06Jul2011 1700: Impending Apocalypse

The weekend of July 4th was spent on my couch, hiding from the sun and then from the rain. But I was not idle, no! I was saving not-New-York from...something? in inFamous. The ultimate foe (spoilers!) turns out much like Watchmen (spoilers!), in that the evil master plan was actually accomplished days ago. The hero's journey gets a little muddied as a result; I can imagine that traveling down the in-game antihero path makes it even less convincing.

Then Armageddon arrived and I was saving New Detroit from a morass of giant ants. Thanks to Gamestop, Armageddon actually arrived two days early. I don't expect too much hero's journey here, either: the "characters" are literally called "Captain", "Kid", and "Oldman". What I do expect is firing millions of bullets at thousands of ants, and that is exactly what I got. I played maybe two hours total, just to unlock all the armor types, but I'm saving the meat of the game for family co-op this weekend. Split-screen Earth Defense Force is a grand old time.

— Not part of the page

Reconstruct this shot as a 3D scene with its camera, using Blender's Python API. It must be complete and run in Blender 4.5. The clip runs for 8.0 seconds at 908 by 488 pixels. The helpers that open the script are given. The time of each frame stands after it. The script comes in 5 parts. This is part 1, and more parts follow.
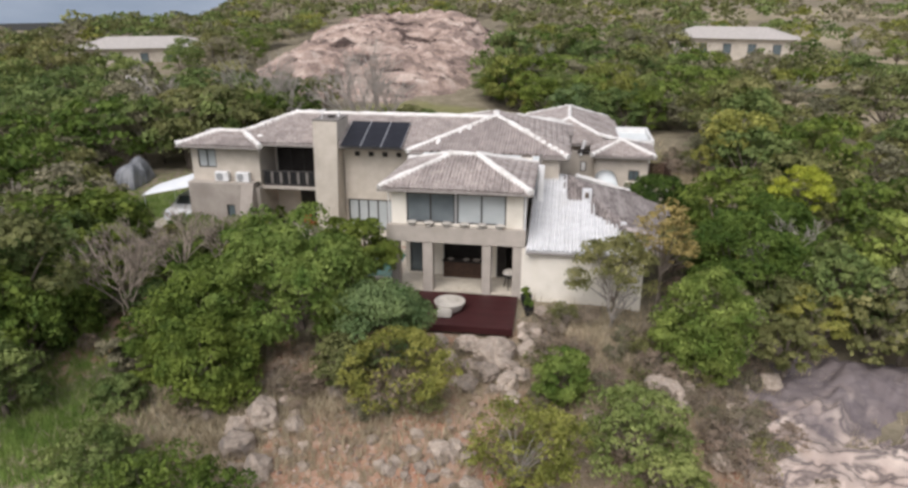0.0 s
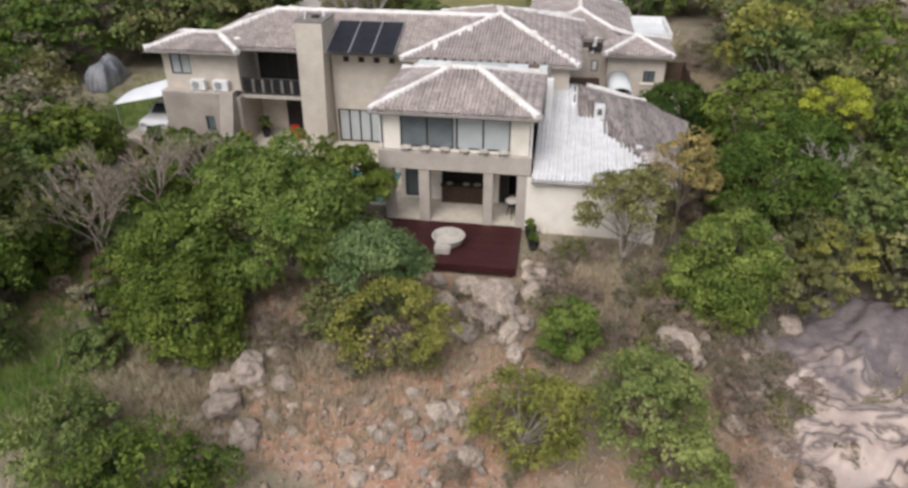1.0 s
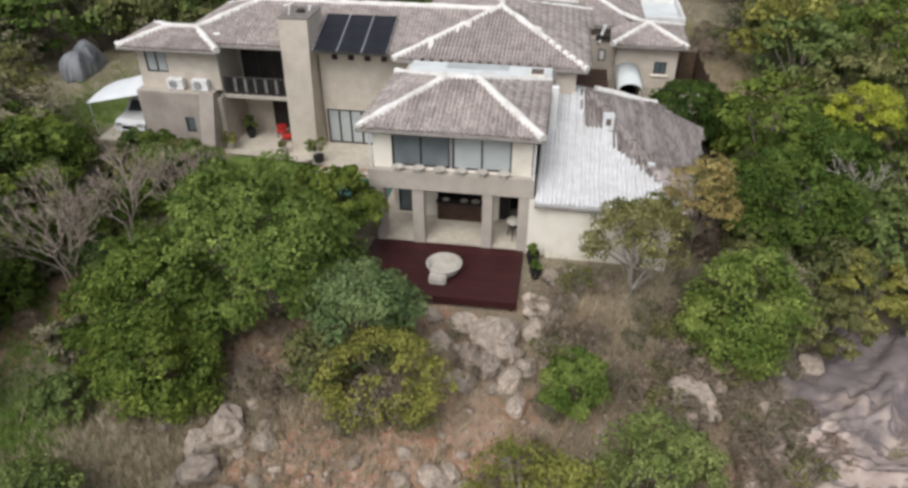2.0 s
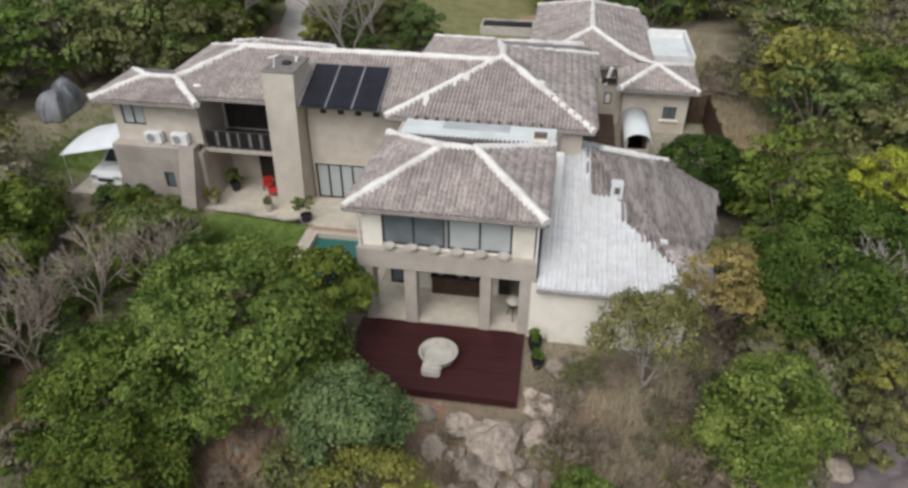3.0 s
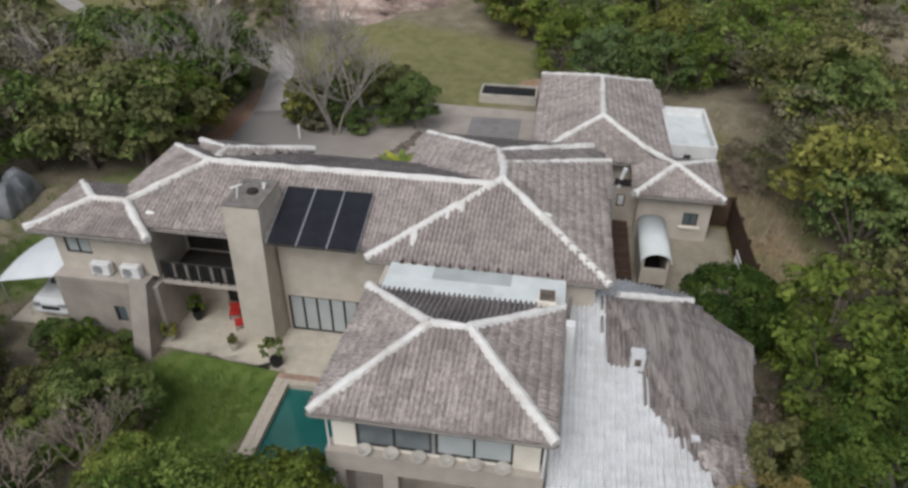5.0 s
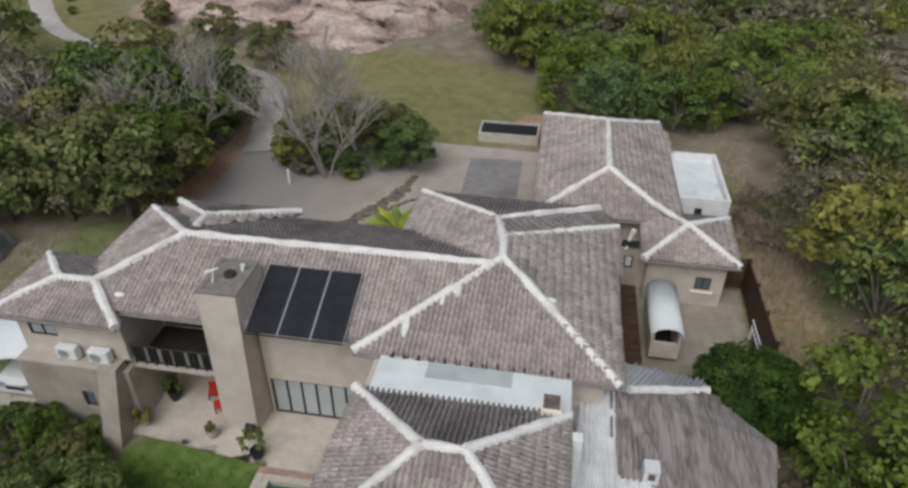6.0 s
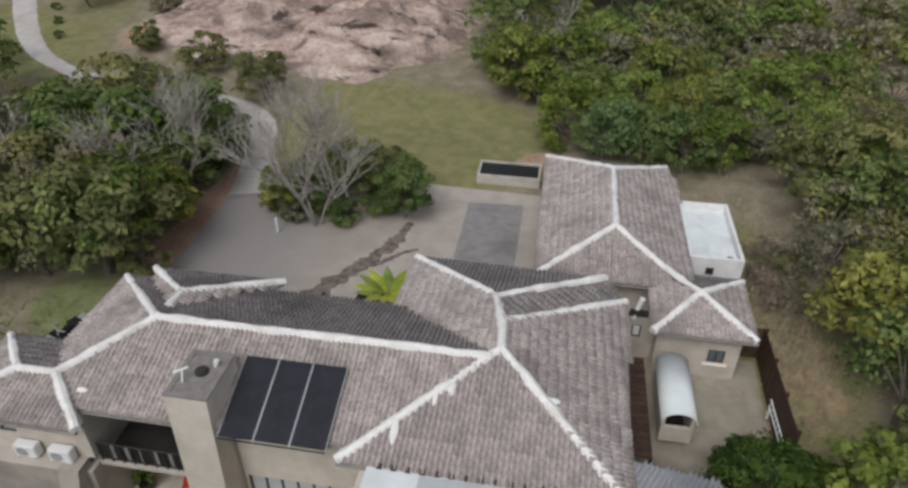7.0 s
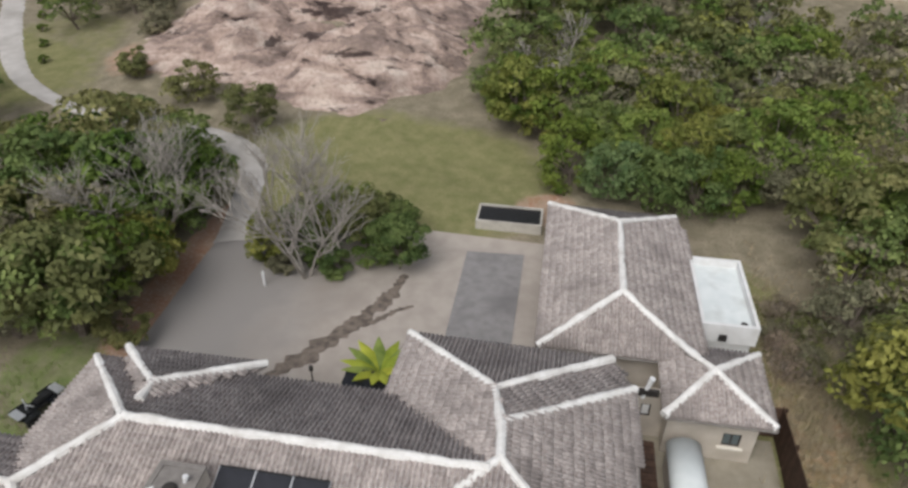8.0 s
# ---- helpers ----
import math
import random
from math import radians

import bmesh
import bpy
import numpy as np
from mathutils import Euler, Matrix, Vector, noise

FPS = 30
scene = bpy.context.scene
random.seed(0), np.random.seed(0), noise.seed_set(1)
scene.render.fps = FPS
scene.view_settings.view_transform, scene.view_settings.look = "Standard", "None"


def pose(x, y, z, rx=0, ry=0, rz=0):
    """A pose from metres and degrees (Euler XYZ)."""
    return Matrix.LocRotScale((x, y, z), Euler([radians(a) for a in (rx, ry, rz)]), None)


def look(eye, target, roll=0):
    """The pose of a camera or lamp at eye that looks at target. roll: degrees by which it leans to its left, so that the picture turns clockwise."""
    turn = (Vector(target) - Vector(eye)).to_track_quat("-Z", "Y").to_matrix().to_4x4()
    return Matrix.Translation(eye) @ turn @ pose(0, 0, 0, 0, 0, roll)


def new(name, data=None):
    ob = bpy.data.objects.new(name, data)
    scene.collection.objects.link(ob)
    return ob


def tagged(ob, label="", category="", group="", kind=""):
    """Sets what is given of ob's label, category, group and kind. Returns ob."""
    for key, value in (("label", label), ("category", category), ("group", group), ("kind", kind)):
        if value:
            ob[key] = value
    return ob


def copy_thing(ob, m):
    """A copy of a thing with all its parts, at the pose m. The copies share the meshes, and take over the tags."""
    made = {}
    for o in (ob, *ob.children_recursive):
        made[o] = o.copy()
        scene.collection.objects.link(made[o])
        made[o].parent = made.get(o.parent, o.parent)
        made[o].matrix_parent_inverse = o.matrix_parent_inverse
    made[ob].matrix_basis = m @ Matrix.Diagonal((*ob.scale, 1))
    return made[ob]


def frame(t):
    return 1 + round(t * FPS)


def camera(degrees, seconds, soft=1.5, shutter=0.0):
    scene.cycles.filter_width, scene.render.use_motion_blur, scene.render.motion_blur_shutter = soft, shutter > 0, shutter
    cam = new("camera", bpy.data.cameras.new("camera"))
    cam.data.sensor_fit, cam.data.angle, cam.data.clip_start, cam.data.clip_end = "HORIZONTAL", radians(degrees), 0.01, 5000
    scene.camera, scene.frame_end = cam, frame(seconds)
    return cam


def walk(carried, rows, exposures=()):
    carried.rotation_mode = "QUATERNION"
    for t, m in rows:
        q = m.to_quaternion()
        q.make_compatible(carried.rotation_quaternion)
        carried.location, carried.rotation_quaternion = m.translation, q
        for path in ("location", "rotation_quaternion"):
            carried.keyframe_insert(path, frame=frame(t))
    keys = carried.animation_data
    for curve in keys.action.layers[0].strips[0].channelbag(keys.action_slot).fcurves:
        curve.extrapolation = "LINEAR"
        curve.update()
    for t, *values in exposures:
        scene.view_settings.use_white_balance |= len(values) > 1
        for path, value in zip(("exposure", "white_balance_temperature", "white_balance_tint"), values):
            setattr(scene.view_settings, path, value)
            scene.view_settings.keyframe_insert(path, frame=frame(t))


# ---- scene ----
cam = camera(66.7, 8.0, soft=2.8)
PATH = [
    (0, (0.064, -0.763, 12.970), (-4.34, 27.10, 2.77), -0.03),
    (0.5, (-0.141, 0.752, 13.501), (-4.40, 27.58, 0.76), -0.14),
    (1, (-0.377, 2.453, 14.212), (-4.44, 27.99, -0.99), -0.16),
    (1.2, (-0.472, 3.062, 14.424), (-4.46, 28.26, -1.36), -0.23),
    (2.5, (-0.880, 7.379, 16.219), (-4.81, 31.81, -0.74), -0.03),
    (3, (-1.105, 9.087, 16.838), (-5.02, 33.55, -0.09), 0.05),
    (3.5, (-1.305, 10.674, 17.413), (-5.23, 35.15, 0.51), 0.10),
    (4, (-1.508, 12.390, 18.102), (-5.44, 36.86, 1.20), 0.12),
    (4.5, (-1.688, 14.014, 18.687), (-5.62, 38.51, 1.82), 0.22),
    (6, (-2.257, 19.074, 20.574), (-6.21, 43.58, 3.73), 0.29),
    (6.5, (-2.480, 20.698, 21.181), (-6.41, 45.21, 4.34), 0.39),
    (7, (-2.598, 22.429, 21.843), (-6.58, 46.93, 4.99), 0.34),
    (7.5, (-2.780, 24.058, 22.486), (-6.76, 48.54, 5.61), 0.42),
    (8, (-3.007, 25.765, 23.138), (-6.98, 50.24, 6.26), 0.48),
]
EXPOSURES = [(0, 0.30, 6500, 14), (1, 0.26, 6500, 14), (2.5, 0.14, 6450, 10), (4.5, -0.13, 6350, 10), (6.5, -0.24, 6300, 10), (7.2, -0.13, 6350, 10), (8, 0.04, 6450, 10)]
walk(cam, [(t, look(eye, target, roll)) for t, eye, target, roll in PATH], EXPOSURES)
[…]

Because I have a family thing this weekend, there will not be a 52 Yo Mama thing this weekend. Not that anybody actually reads 52 Yo Mama.

[Thievery Corporation - Culture of Fear] is a name I know, but only from Lebanese Blonde. The beat and rhyme scheme here is very pleasing, but it's all rhyming about anti-Homeland Security that I get quite enough of in my Internet browsing. Apparently being political is part of their trademark, but I like to keep that shit out of my songs. You hear me, Capitol Steps? You're on notice.

The best thing about [Federico Aubele - Bohemian Rhapsody in Blue (Guillotine Cuts Remix)] is the title. Neither of the referenced songs show up; Federico wastes 3.5 minutes of our time with a slightly zydeco, slightly Spanish plodder. It's not even a danceable remix. It's the kind of experimental loop that would show up on a single's B-side. Man, remember B-sides? Remember singles?

[Jill Scott - Hear My Call] is Christian free-orchestral. "Free jazz" is what you call jazz with no discernible rhythm or melody, right? Yeah. Free orchestral.